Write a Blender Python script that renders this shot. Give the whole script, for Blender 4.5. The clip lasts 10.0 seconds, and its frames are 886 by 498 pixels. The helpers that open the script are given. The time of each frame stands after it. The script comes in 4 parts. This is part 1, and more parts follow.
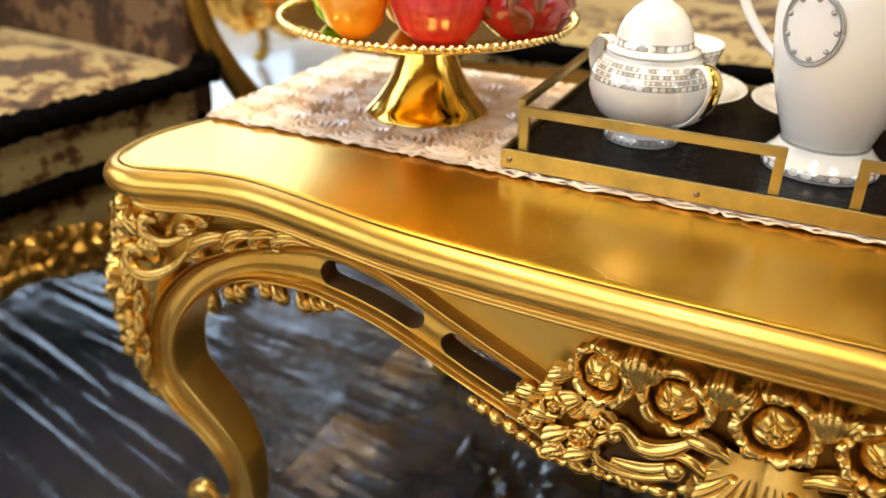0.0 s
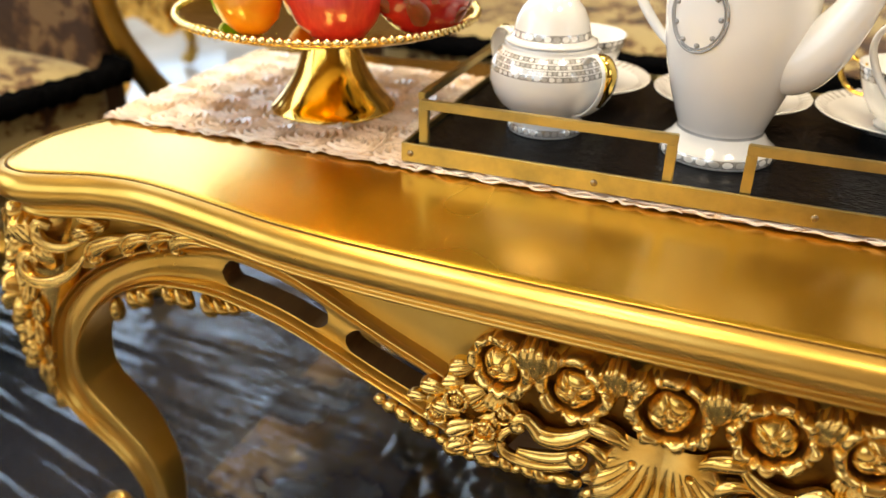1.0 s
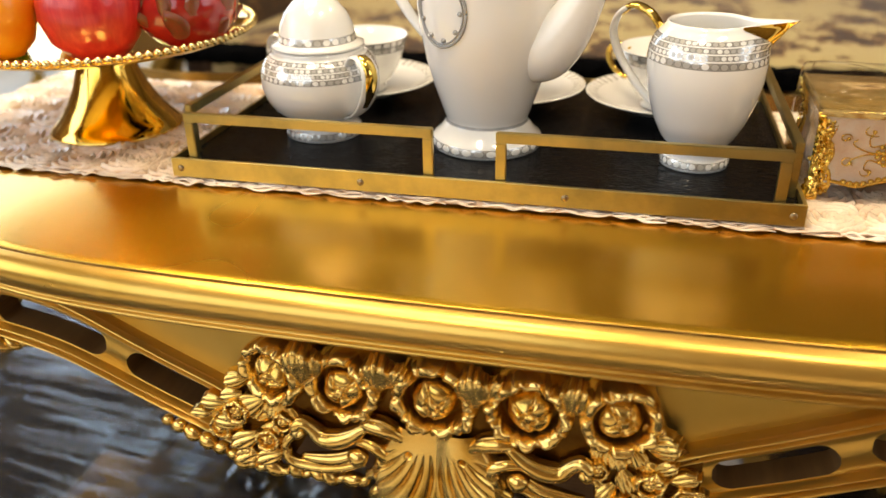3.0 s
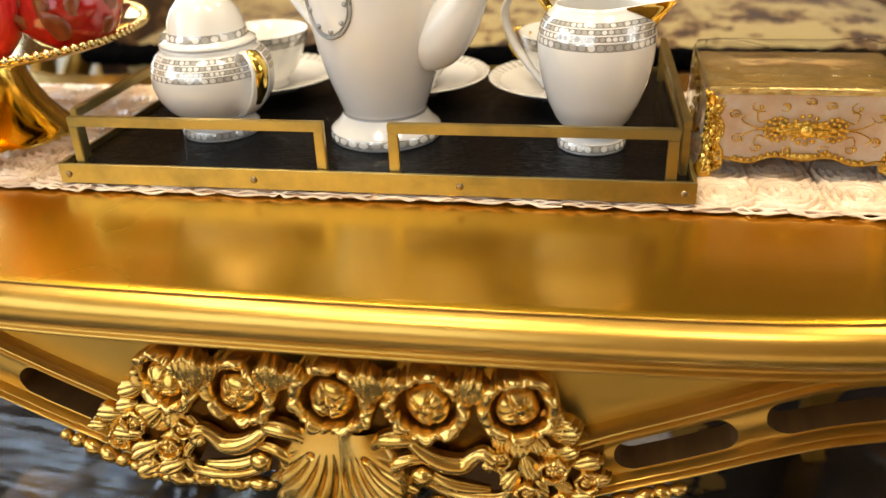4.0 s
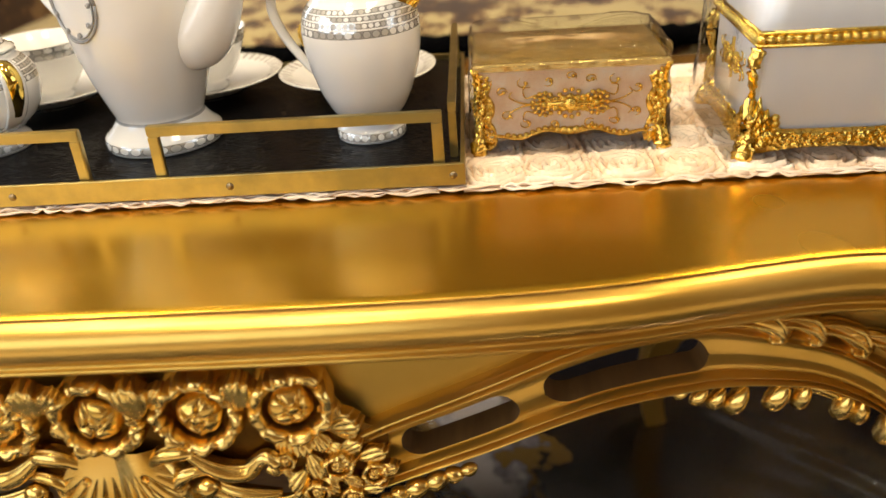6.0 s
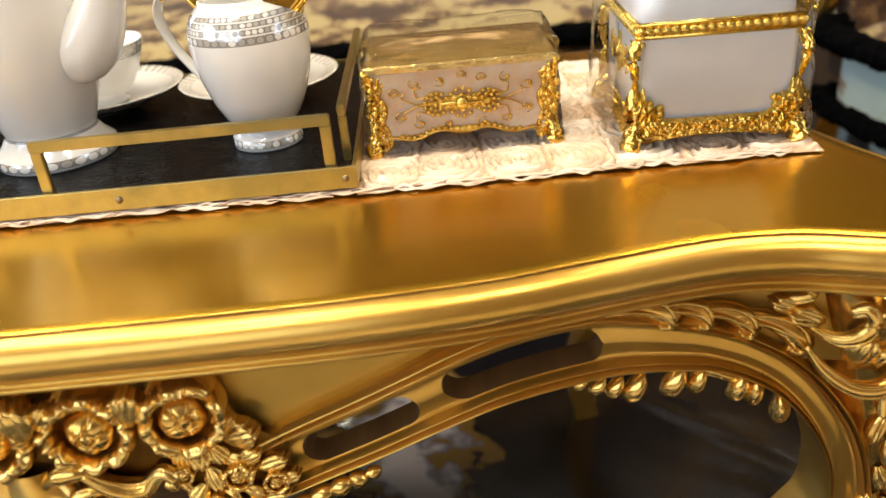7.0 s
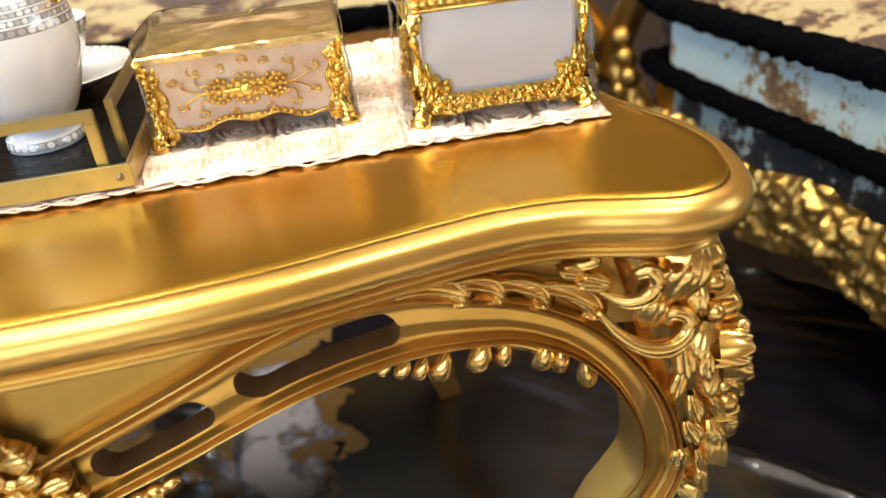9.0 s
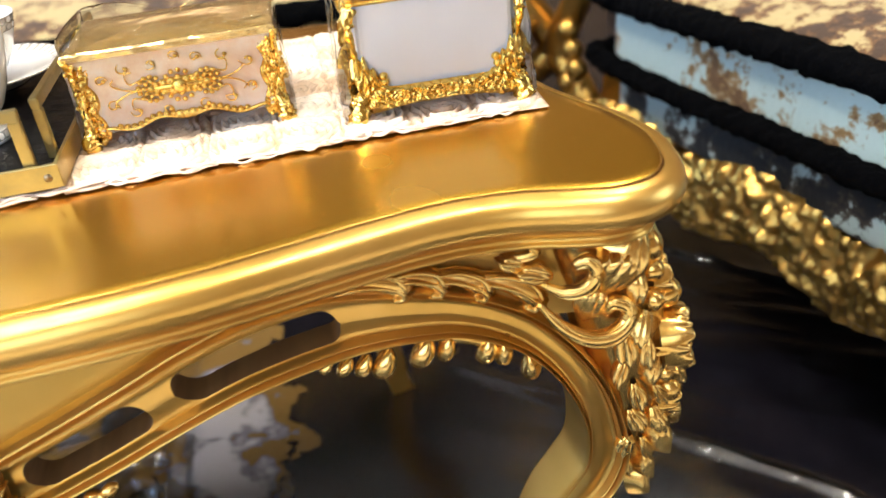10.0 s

◆ ◆ ◆ ◆ ◆ ◆ ◆

→ Task description
Set down the material above as is, without any pictures.

→ Written solution
Write a Blender Python script that renders this shot. Give the whole script, for Blender 4.5. The clip lasts 10.0 seconds, and its frames are 886 by 498 pixels. The helpers that open the script are given. The time of each frame stands after it. The script comes in 4 parts. This is part 1, and more parts follow.
0.0 s
1.0 s
3.0 s
4.0 s
6.0 s
7.0 s
9.0 s
10.0 s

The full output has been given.